* Start Collected data *

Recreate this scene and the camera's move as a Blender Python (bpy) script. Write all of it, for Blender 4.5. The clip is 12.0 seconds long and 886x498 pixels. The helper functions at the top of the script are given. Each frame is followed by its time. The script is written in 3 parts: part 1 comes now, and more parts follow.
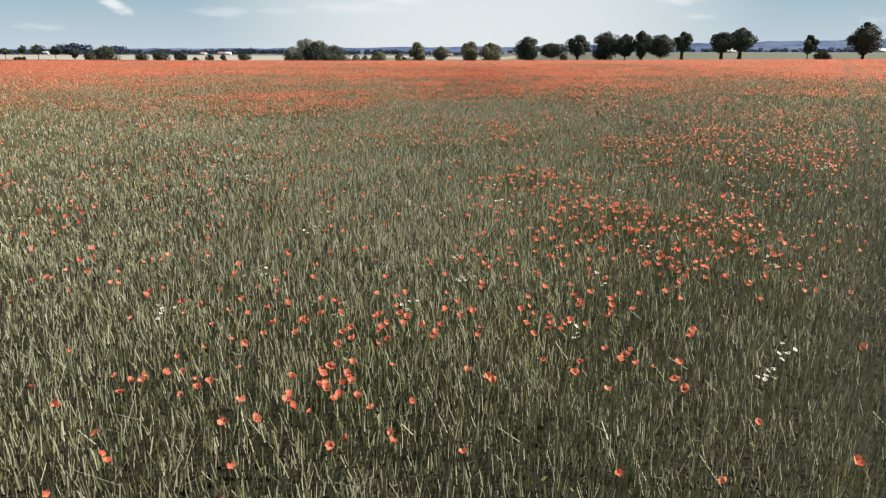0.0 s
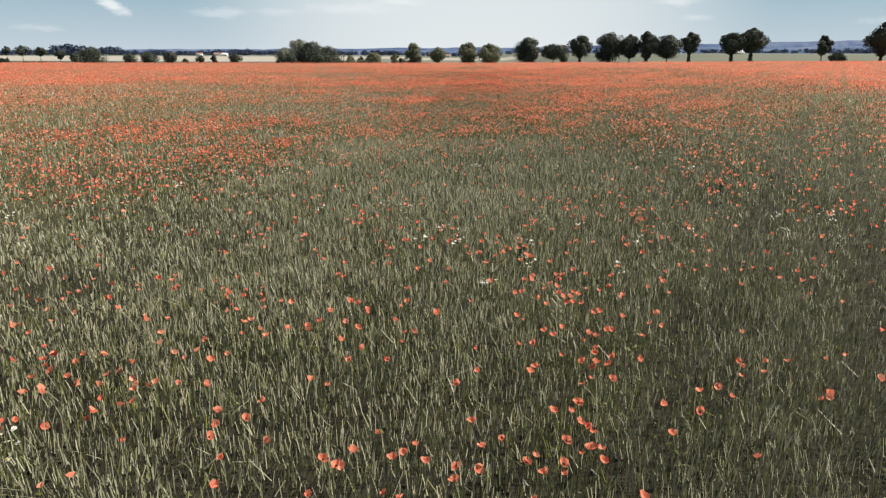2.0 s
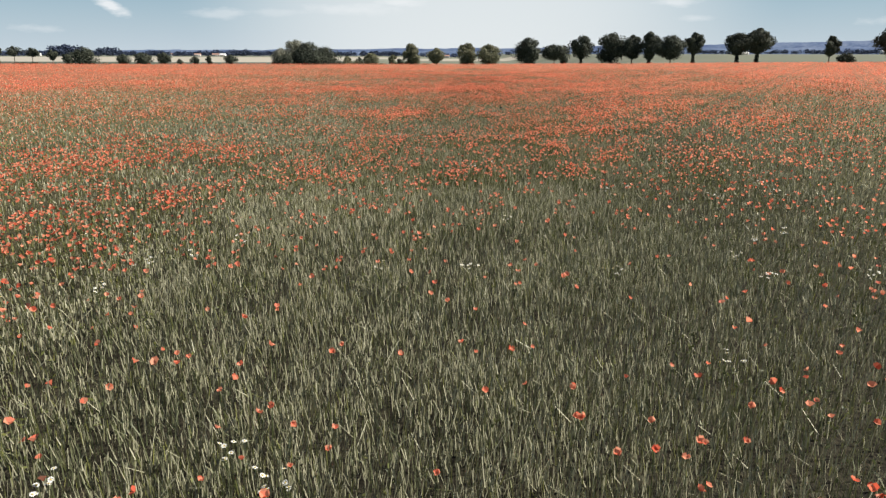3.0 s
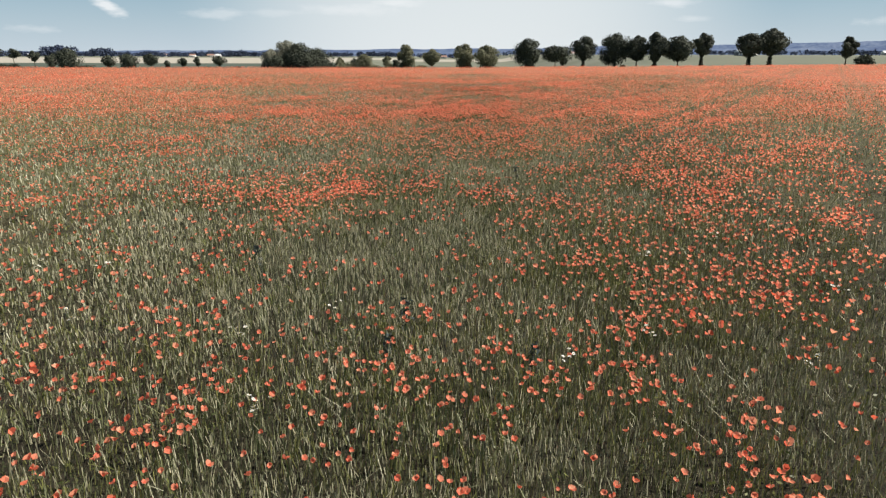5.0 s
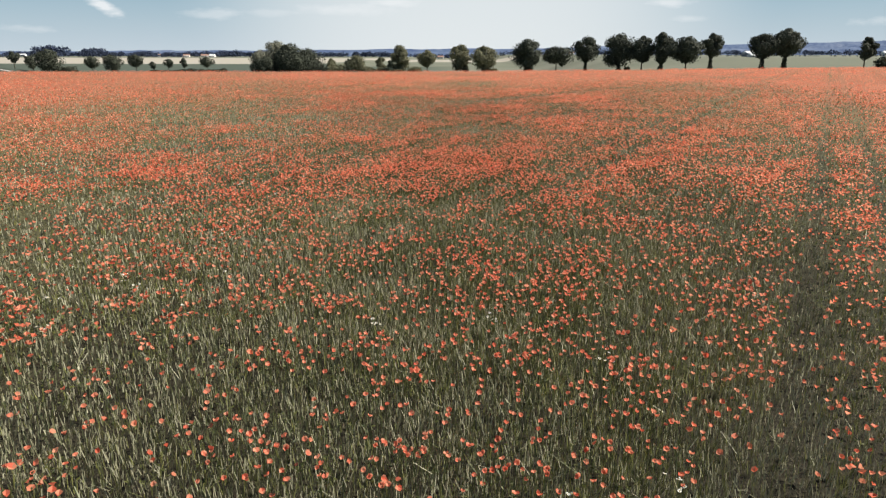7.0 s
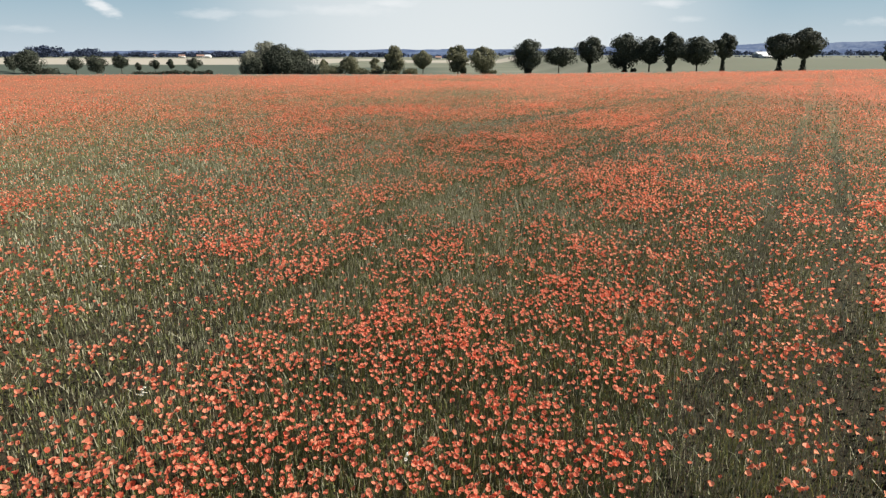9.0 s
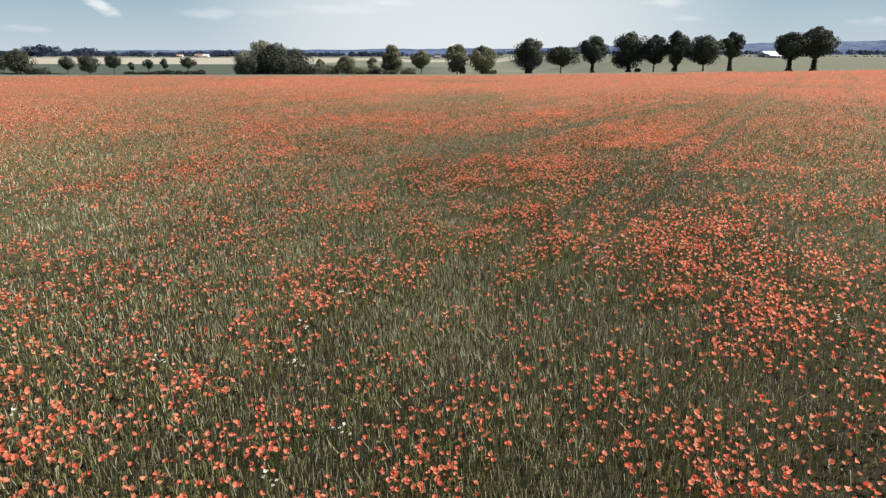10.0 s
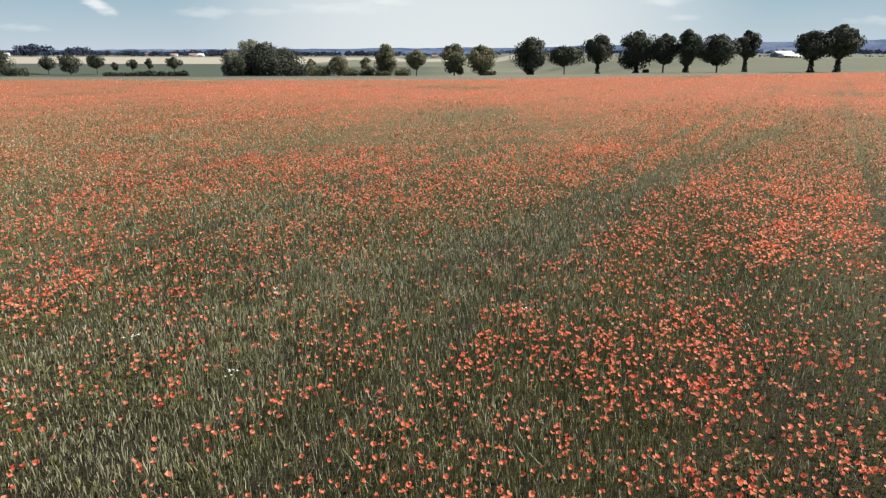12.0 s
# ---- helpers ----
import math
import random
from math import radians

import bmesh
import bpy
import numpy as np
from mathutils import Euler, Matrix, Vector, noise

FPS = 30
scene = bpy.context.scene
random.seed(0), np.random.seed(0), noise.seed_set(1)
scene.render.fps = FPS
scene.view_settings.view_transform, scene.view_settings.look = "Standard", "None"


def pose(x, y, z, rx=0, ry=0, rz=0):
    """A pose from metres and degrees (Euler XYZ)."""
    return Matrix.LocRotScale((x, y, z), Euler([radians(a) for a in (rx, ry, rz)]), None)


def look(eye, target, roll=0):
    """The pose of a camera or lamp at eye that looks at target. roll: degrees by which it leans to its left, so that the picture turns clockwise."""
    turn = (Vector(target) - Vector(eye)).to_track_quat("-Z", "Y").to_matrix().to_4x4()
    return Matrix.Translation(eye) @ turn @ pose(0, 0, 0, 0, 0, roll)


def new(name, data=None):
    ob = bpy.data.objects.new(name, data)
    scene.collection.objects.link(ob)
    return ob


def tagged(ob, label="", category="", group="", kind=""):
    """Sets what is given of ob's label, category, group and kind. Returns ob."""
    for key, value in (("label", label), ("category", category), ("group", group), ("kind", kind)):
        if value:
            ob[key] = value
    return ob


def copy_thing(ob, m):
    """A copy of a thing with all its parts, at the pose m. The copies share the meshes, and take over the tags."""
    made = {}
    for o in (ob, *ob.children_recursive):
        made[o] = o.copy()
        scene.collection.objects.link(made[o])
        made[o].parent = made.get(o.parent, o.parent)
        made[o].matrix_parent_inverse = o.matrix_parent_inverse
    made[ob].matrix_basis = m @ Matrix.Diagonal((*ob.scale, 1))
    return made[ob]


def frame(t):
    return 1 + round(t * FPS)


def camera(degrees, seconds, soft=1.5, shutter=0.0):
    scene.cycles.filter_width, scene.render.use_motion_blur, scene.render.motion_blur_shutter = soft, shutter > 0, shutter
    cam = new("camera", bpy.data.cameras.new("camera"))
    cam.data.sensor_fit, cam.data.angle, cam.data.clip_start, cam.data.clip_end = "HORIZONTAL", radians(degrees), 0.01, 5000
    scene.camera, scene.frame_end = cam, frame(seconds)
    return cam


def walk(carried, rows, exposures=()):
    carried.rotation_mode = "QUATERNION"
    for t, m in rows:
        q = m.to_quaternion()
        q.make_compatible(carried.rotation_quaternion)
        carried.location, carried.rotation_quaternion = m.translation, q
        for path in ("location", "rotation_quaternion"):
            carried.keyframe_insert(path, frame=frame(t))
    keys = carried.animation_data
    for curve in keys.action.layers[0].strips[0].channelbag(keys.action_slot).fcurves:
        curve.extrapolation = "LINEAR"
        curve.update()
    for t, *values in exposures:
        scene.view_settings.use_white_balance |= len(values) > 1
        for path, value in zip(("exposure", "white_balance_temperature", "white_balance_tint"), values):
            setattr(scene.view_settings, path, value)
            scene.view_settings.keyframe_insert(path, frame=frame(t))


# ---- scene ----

* End Collected data *

* [What you have to do]:
Retype everything in the material word for word, minus pictures.

* [Task answer]:
Recreate this scene and the camera's move as a Blender Python (bpy) script. Write all of it, for Blender 4.5. The clip is 12.0 seconds long and 886x498 pixels. The helper functions at the top of the script are given. Each frame is followed by its time. The script is written in 3 parts: part 1 comes now, and more parts follow.
0.0 s
2.0 s
3.0 s
5.0 s
7.0 s
9.0 s
10.0 s
12.0 s
# ---- helpers ----
import math
import random
from math import radians

import bmesh
import bpy
import numpy as np
from mathutils import Euler, Matrix, Vector, noise

FPS = 30
scene = bpy.context.scene
random.seed(0), np.random.seed(0), noise.seed_set(1)
scene.render.fps = FPS
scene.view_settings.view_transform, scene.view_settings.look = "Standard", "None"


def pose(x, y, z, rx=0, ry=0, rz=0):
    """A pose from metres and degrees (Euler XYZ)."""
    return Matrix.LocRotScale((x, y, z), Euler([radians(a) for a in (rx, ry, rz)]), None)


def look(eye, target, roll=0):
    """The pose of a camera or lamp at eye that looks at target. roll: degrees by which it leans to its left, so that the picture turns clockwise."""
    turn = (Vector(target) - Vector(eye)).to_track_quat("-Z", "Y").to_matrix().to_4x4()
    return Matrix.Translation(eye) @ turn @ pose(0, 0, 0, 0, 0, roll)


def new(name, data=None):
    ob = bpy.data.objects.new(name, data)
    scene.collection.objects.link(ob)
    return ob


def tagged(ob, label="", category="", group="", kind=""):
    """Sets what is given of ob's label, category, group and kind. Returns ob."""
    for key, value in (("label", label), ("category", category), ("group", group), ("kind", kind)):
        if value:
            ob[key] = value
    return ob


def copy_thing(ob, m):
    """A copy of a thing with all its parts, at the pose m. The copies share the meshes, and take over the tags."""
    made = {}
    for o in (ob, *ob.children_recursive):
        made[o] = o.copy()
        scene.collection.objects.link(made[o])
        made[o].parent = made.get(o.parent, o.parent)
        made[o].matrix_parent_inverse = o.matrix_parent_inverse
    made[ob].matrix_basis = m @ Matrix.Diagonal((*ob.scale, 1))
    return made[ob]


def frame(t):
    return 1 + round(t * FPS)


def camera(degrees, seconds, soft=1.5, shutter=0.0):
    scene.cycles.filter_width, scene.render.use_motion_blur, scene.render.motion_blur_shutter = soft, shutter > 0, shutter
    cam = new("camera", bpy.data.cameras.new("camera"))
    cam.data.sensor_fit, cam.data.angle, cam.data.clip_start, cam.data.clip_end = "HORIZONTAL", radians(degrees), 0.01, 5000
    scene.camera, scene.frame_end = cam, frame(seconds)
    return cam


def walk(carried, rows, exposures=()):
    carried.rotation_mode = "QUATERNION"
    for t, m in rows:
        q = m.to_quaternion()
        q.make_compatible(carried.rotation_quaternion)
        carried.location, carried.rotation_quaternion = m.translation, q
        for path in ("location", "rotation_quaternion"):
            carried.keyframe_insert(path, frame=frame(t))
    keys = carried.animation_data
    for curve in keys.action.layers[0].strips[0].channelbag(keys.action_slot).fcurves:
        curve.extrapolation = "LINEAR"
        curve.update()
    for t, *values in exposures:
        scene.view_settings.use_white_balance |= len(values) > 1
        for path, value in zip(("exposure", "white_balance_temperature", "white_balance_tint"), values):
            setattr(scene.view_settings, path, value)
            scene.view_settings.keyframe_insert(path, frame=frame(t))


# ---- scene ----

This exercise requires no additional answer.